Cidades com até 10 mil habitantes recebem mais, por oferecerem mecanismos frágeis de fiscalização, diz Transparência Brasil
Novo levantamento da Transparência Brasil aponta que cidades de até 10 mil habitantes receberão, no mínimo, um total de R$ 1,7 bilhão em emendas Pix em 2024. O valor corresponde a 25% dos R$ 6,9 bilhões desse tipo de recurso já empenhados (reservados) pelo governo federal para municípios até o início de agosto.
Marília irá receber apenas R$ 1.150.000,00, o que corresponde a R$ 4,63 para cada um dos 237.627 habitantes.
Embora sejam o destino de parte tão significativa das transferências especiais, essas cidades de menor porte representam 6% da população de todos os municípios que receberão emendas Pix. São locais onde geralmente os controles interno e externo sobre o gasto público são mais frágeis. No atual contexto de ausência de mecanismos de transparência e rastreabilidade das transferências especiais, são terreno fértil para ineficiência e irregularidades.

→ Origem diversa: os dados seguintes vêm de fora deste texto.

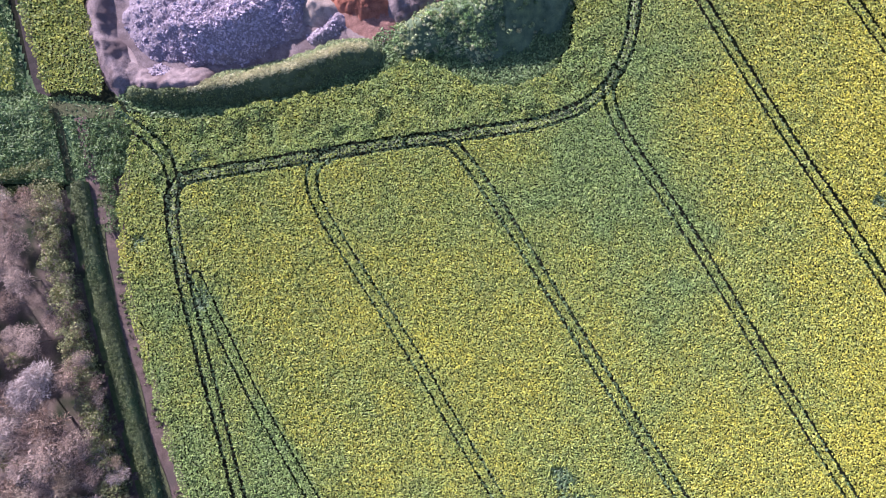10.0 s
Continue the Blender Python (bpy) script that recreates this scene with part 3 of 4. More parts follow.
soil = heap("soil_stockpile", SOIL, 0.66, M_GREY_SOIL, "grey brown heap of soil and stones", "soil heap", 24, 0.9, 2.4, 0.2, lean=-0.1, furrow=(25, 1.2, 0.12))
heap("soil_stockpile", [(-35.2, 110.6, 2.8), (-34, 109.6, 2.6)], 0.8, M_GREY_SOIL, "rounded grey soil heap at the foot of a bank", "soil heap", 41, 0.8, 1.6, 0.25)
heap("soil_stockpile", [(-28.6, 121, 1.6), (-26, 117.6, 2.0), (-27.4, 114, 1.4)], 0.42, M_BROWN, "dark brown soil heap scored by digger teeth", "soil heap", 25, 0.7, 1.0, 0.2, furrow=(150, 0.75, 0.13))
heap("sand_stockpile", [(-50.6, 109.8, 2.4), (-49.2, 109.2, 2.0)], 0.8, M_SAND, "small pale sand heap", "sand heap", 26, 0.6, 2, 0.25, lean=0.3)
heap("soil_stockpile", [(-22.2, 122.8, 2.4), (-20.8, 121, 3.4), (-20.8, 119, 3.0)], 1.0, M_GREY_SOIL, "steep dark soil heap with a tan sunny rim", "soil heap", 27, 0.6, 1.2, 0.25, lean=0.15)
red_clay = heap("soil_stockpile", [(-24.6, 126.4, 1.2), (-23, 124, 1.8), (-24, 121.4, 1.0)], 0.5, M_RED_SOIL, "low reddish clay heap below a bank", "soil heap", 42, 0.7, 1.2, 0.2)
heap("sand_stockpile", [(-24.6, 137.6, 2.2), (-28.7, 140.6, 3.4), (-31.7, 141.8, 3.9), (-35.4, 141.2, 3.5), (-38.2, 138.8, 2.3), (-38.9, 135.4, 0.9)], 0.85, M_DARK, "dark grey sand heap with a sharp ridge", "sand heap", 28, 0.35, 2, 0.22, lean=0.27)
heap("gravel_stockpile", [(-34, 135, 0.6), (-30, 136.4, 1.0), (-26.4, 135.6, 0.8)], 0.22, M_GRAVEL, "thin spread of pale blue grey gravel", "gravel heap", 43, 0.3, 2, 0.3)
heap("sand_stockpile", [(-22.4, 129.8, 2.0), (-25.6, 131.8, 2.5), (-27.3, 131.2, 2.5), (-28.7, 128.8, 1.8), (-28.8, 126.6, 0.7)], 0.88, M_DARK, "crescent shaped grey sand heap", "sand heap", 29, 0.35, 2, 0.22, lean=0.27)
heap("gravel_stockpile", [(-69.6, 148, 2.4), (-67, 150.6, 3.9), (-63.6, 152.6, 4.2), (-60.2, 152.4, 3.0)], 0.8, M_GRAVEL, "grey gravel heap with a curved rim", "gravel heap", 30, 0.5, 3, 0.25, lean=0.28)
brush = heap("brush_pile", [(-59, 158, 2.4), (-56, 156.2, 2.4), (-57, 153.6, 1.4)], 0.8, M_BROWN, "heap of dead branches and brushwood", "brush heap", 31, 1.8, 1.2, 0.25)
heap("soil_stockpile", [(-76, 152, 2.2), (-72, 147.8, 2.6), (-69.5, 144.6, 1.2)], 0.7, M_BROWN, "dark ridged brown soil heap", "soil heap", 32, 1.0, 1.6, 0.2, furrow=(40, 0.9, 0.16))
heap("gravel_stockpile", [(-61, 133.6, 1.3), (-57.6, 132.4, 1.4)], 0.5, M_GREY_SOIL, "low rippled gravel heap", "gravel heap", 33, 0.5, 1.0, 0.2, furrow=(40, 0.8, 0.25))
heap("soil_stockpile", [(-37.6, 148.4, 0.8), (-34.6, 147.2, 1.6), (-32.4, 148.2, 1.2)], 0.5, M_BROWN, "low dark soil heap raked into ridges", "soil heap", 44, 0.8, 1.4, 0.2, furrow=(120, 0.75, 0.35))
heap("soil_stockpile", [(-40.8, 124.4, 0.7), (-39, 122.4, 1.1), (-40.4, 120.8, 0.6)], 0.4, M_SAND, "small tan spoil heap under a digger bucket", "soil heap", 45, 0.6, 1.2, 0.2)
heap("soil_stockpile", [(-67.6, 131.4, 1.3), (-66.4, 128.6, 1.1)], 0.5, M_YARD, "small dusty pale spoil heap", "soil heap", 46, 0.6, 1.4, 0.25)
heap("soil_stockpile", [(-70.4, 94.9, 2.6), (-75.6, 94.6, 2.6), (-80.6, 95.2, 2.0), (-83, 97, 1.6)], 0.8, M_MAUVE, "bare pale earth crest at the end of a bank", "soil heap", 50, 0.9, 1.6, 0.25)
bits = heap("rubble_stockpile", [(-78.6, 97, 1.3), (-76.4, 96.6, 1.2)], 0.7, M_RUBBLE, "small heap of pale rubble", "rubble heap", 34, 0.8, 1.2, 0.25)
strip = heap("rubble_stockpile", [(-46.2, 107.8, 0.9), (-48.2, 105.2, 1.1), (-50.6, 104, 0.8)], 0.7, M_RUBBLE, "narrow row of dumped stones", "rubble heap", 35, 0.8, 1.2, 0.25)
# pale spoil given gravel grey to paint the bank's shade on it
heap("spoil_slope", [(-46, 159.6, 0.5), (-38, 154.4, 0.9), (-32, 150.8, 1.3), (-28, 147.2, 1.6), (-25.6, 143.4, 1.6)], 0.42, M_GRAVEL, "dusty spoil slope at the foot of a bank, greyed for its shade", "soil slope", 49, 1.0, 2.2, 0.3)
# bare earth whose dark colour also stands for the rubble heap's shadow
foot = spline([(-44.6, 104.6), (-49, 102.6), (-55, 100.6), (-64, 98.6), (-71, 97.2), (-78.6, 98.6), (-82.6, 103), (-85.2, 110), (-86.2, 118)], 0.5)
ribbon("shade_earth_strip", beside(foot, 2.0 + 0.8 * np.sin(np.arange(len(foot)) * 0.31)), beside(foot, -2.4 + 0.5 * np.sin(np.arange(len(foot)) * 0.23)), 0.24, M_MAUVE, 8, 0.3, 51, "strip of mauve earth round a rubble heap, standing for its shadow too", "ground")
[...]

Os municípios com menos habitantes devem receber mais recursos este ano do que os populosos, cenário semelhante ao revelado pela TB em 2023. Entre as cidades com até 10 mil habitantes, 466 são o destino, cada uma, de mais de R$ 1 milhão empenhados em emendas Pix. Outras 17 são o destino de mais de R$ 5 milhões.
Com menos de nove mil pessoas, São João da Baliza (RR) é o município de menor porte campeão em emendas Pix este ano. A cidade roraimense deve receber R$ 13,4 milhões, ou R$ 1,5 mil por habitante. O montante é maior que o total empenhado para oito capitais que, juntas, somam 17 milhões de habitantes.
Ao contrário do que acontecia desde 2020, este ano as prefeituras beneficiadas com emendas Pix devem indicar na plataforma Transfere.gov em quê o dinheiro será utilizado, para que recebam o pagamento. Ao final do ano, deverão inserir na plataforma documentos comprovando que aplicaram o dinheiro no que havia sido indicado por elas.
As obrigatoriedades foram definidas na Lei de Diretrizes Orçamentárias (LDO) 2024, por sugestão da TB e de outros atores. A Instrução Normativa nº 93/2024 do Tribunal de Contas da União também exige a divulgação do plano de gestão e aplicação dos recursos.
Das 5.570 cidades brasileiras, 82% devem receber emendas Pix em 2024. Todos os municípios de Roraima, Acre e Amapá foram contemplados com recursos. Levantamento anterior da Transparência Brasil evidencia que parlamentares não se dedicam a planejar a finalidade de suas emendas Pix: menos de 1% dos R$ 8,2 bi inseridos na Lei Orçamentária Anual de 2024 identificam o destino e para quê o recurso será utilizado.
As chamadas “emendas Pix”, questionadas no Supremo Tribunal Federal (STF), são recursos com modalidade de “transferência especial” direta para estados, Distrito Federal ou municípios. Ou seja, não há necessidade de celebração de convênio ou instrumento do tipo para os repasses.
Elas fazem parte das emendas parlamentares individuais, que são indicadas por cada deputado e senador. Essas emendas, identificadas como “RP6” no Orçamento, são de pagamento impositivo, ou seja, obrigatório.
As “emendas Pix” são alvo de impasse entre o Congresso e o Judiciário. A Procuradoria- Geral da República (PGR) pediu ao STF que declare inconstitucional essa modalidade de transferência. A TB considera que o reconhecimento da inconstitucionalidade das emendas Pix pelo Supremo Tribunal Federal é a solução mais adequada para os problemas dessa modalidade de repasse. Como amicus curiae na Ação Direta de Inconstitucionalidade (ADI) 7688, proposta pela Abraji, a TB fornecerá informações para contribuir com a decisão sobre o caso.